- _DO THIS_: Extract the lines from the start through the line that holds "turn = (Vector(target)", both included, omitting all images.

- _INFORMATION PROVIDED_:
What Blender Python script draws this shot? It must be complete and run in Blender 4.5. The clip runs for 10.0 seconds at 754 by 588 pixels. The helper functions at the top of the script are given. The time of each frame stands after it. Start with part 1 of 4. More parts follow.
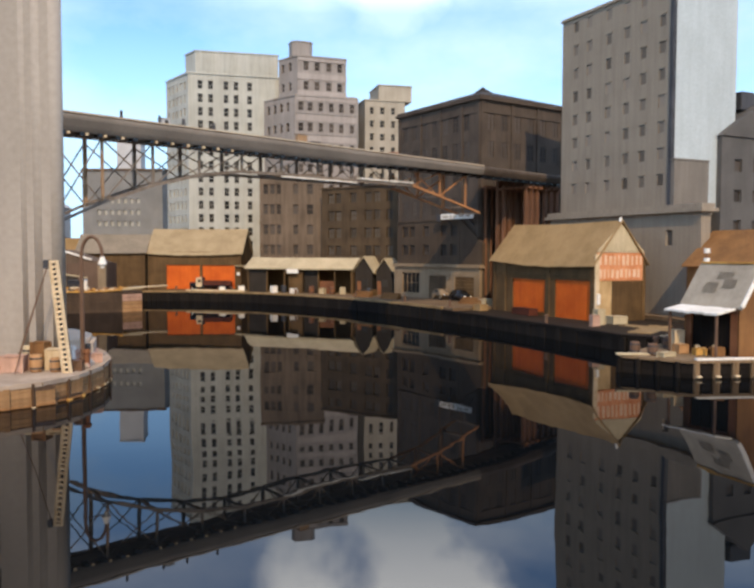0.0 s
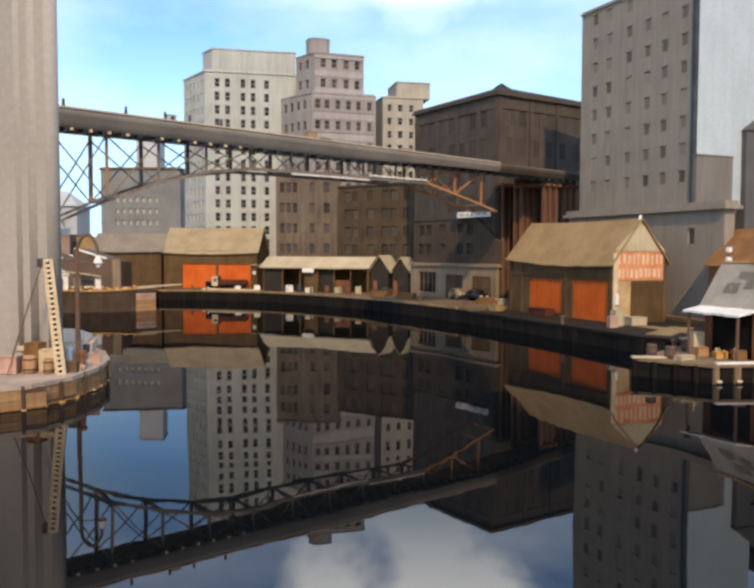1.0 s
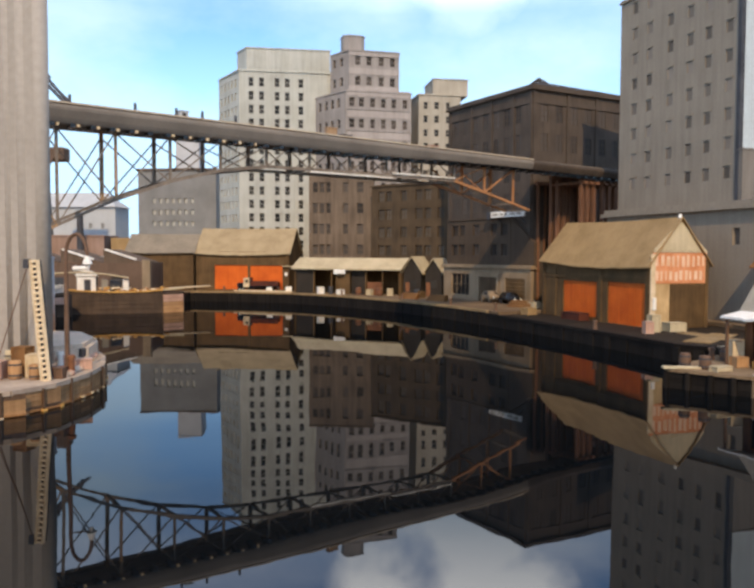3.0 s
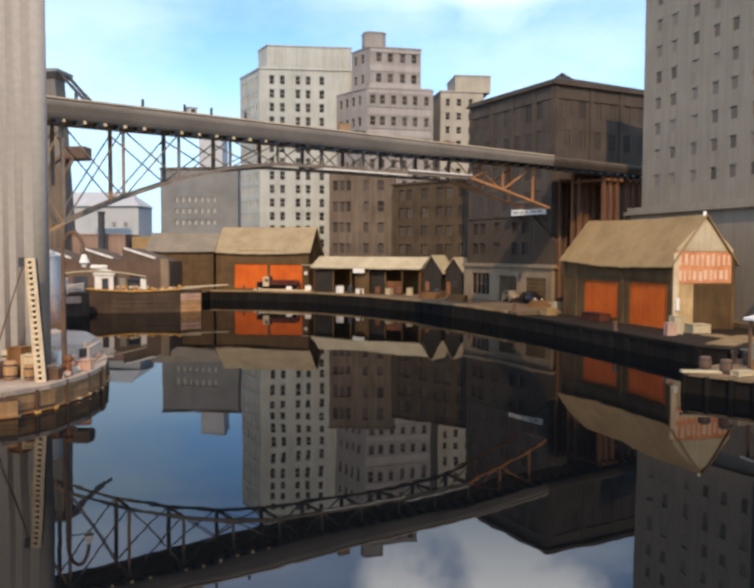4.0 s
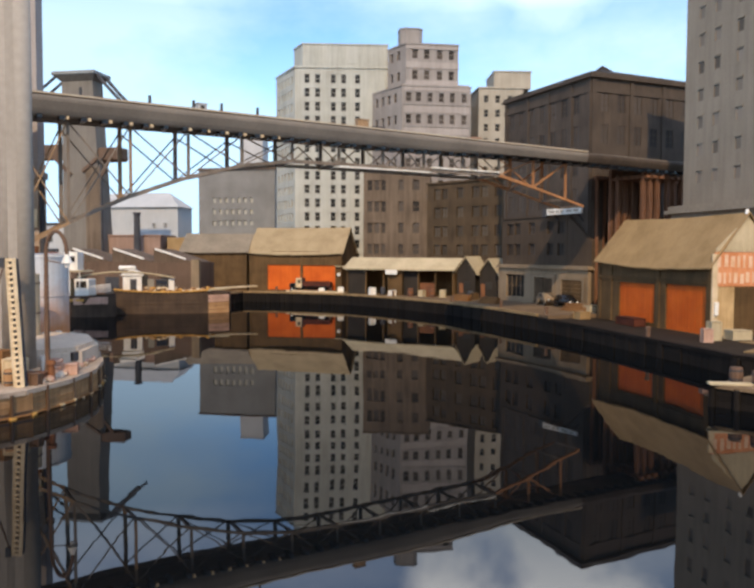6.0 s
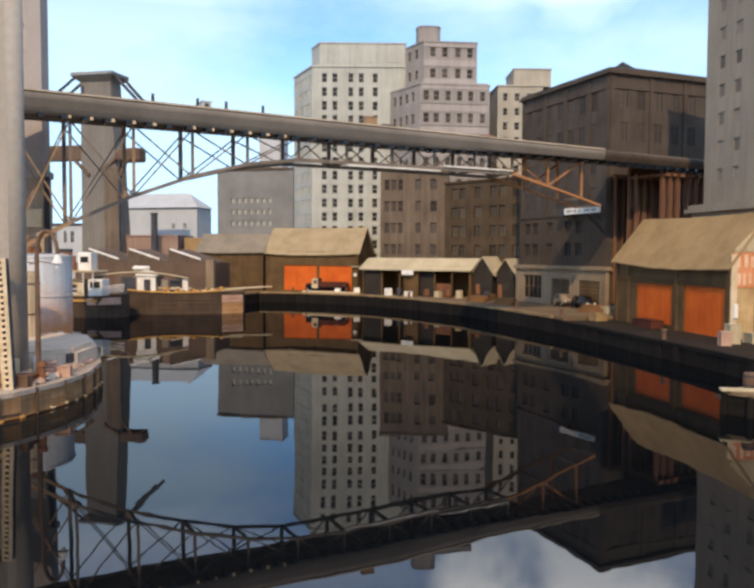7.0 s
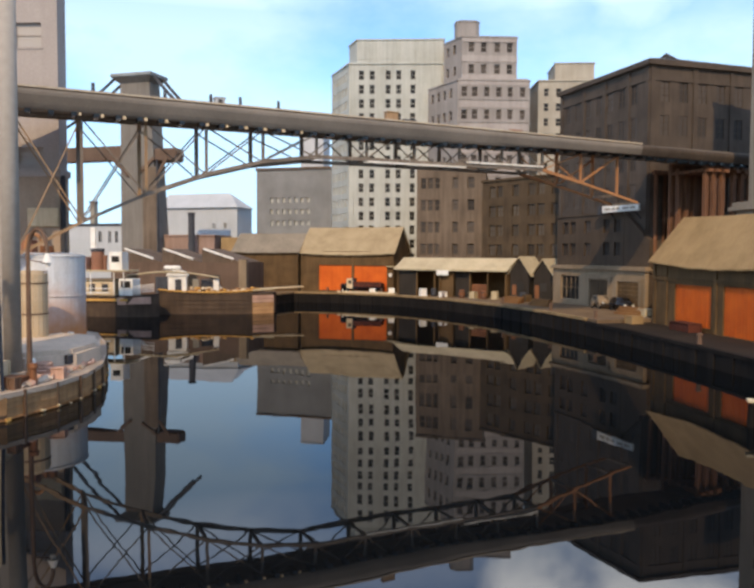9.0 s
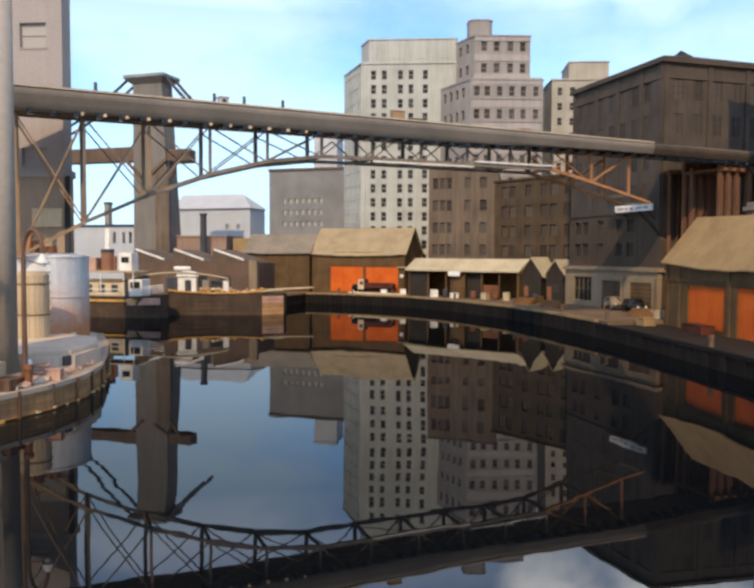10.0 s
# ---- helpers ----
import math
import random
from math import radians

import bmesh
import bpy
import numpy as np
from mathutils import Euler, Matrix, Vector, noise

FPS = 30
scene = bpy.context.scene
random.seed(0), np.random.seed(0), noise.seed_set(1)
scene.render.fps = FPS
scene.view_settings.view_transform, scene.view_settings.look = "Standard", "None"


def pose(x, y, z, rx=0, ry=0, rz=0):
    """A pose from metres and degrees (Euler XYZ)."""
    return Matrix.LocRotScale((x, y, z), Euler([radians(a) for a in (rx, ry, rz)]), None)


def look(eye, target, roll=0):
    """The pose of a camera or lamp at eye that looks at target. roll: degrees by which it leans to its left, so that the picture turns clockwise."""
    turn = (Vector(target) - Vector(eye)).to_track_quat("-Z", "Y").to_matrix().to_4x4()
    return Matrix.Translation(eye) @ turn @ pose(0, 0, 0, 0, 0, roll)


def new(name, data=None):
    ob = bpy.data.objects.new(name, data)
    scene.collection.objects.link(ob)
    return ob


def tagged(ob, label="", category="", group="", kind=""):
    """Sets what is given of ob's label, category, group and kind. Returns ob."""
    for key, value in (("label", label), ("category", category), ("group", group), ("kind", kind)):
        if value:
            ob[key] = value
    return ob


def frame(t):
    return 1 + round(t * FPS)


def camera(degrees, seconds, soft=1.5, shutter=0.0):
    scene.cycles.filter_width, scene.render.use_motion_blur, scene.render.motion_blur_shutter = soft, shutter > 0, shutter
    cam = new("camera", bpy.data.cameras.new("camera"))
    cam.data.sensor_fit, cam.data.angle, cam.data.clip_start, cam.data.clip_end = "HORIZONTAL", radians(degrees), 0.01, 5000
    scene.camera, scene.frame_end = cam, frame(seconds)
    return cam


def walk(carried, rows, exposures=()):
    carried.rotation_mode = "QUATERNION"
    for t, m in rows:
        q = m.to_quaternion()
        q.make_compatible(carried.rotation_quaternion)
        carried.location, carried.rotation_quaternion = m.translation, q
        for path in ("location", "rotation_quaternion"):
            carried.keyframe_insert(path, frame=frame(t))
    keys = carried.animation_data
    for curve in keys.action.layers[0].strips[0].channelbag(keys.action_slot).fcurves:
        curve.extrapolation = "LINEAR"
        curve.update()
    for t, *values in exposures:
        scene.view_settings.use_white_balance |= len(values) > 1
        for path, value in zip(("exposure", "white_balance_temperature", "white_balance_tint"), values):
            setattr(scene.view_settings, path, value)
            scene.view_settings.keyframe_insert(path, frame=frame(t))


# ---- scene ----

- _ANSWER FOR THE TASK_:
What Blender Python script draws this shot? It must be complete and run in Blender 4.5. The clip runs for 10.0 seconds at 754 by 588 pixels. The helper functions at the top of the script are given. The time of each frame stands after it. Start with part 1 of 4. More parts follow.
0.0 s
1.0 s
3.0 s
4.0 s
6.0 s
7.0 s
9.0 s
10.0 s
# ---- helpers ----
import math
import random
from math import radians

import bmesh
import bpy
import numpy as np
from mathutils import Euler, Matrix, Vector, noise

FPS = 30
scene = bpy.context.scene
random.seed(0), np.random.seed(0), noise.seed_set(1)
scene.render.fps = FPS
scene.view_settings.view_transform, scene.view_settings.look = "Standard", "None"


def pose(x, y, z, rx=0, ry=0, rz=0):
    """A pose from metres and degrees (Euler XYZ)."""
    return Matrix.LocRotScale((x, y, z), Euler([radians(a) for a in (rx, ry, rz)]), None)


def look(eye, target, roll=0):
    """The pose of a camera or lamp at eye that looks at target. roll: degrees by which it leans to its left, so that the picture turns clockwise."""
    turn = (Vector(target) - Vector(eye)).to_track_quat("-Z", "Y").to_matrix().to_4x4()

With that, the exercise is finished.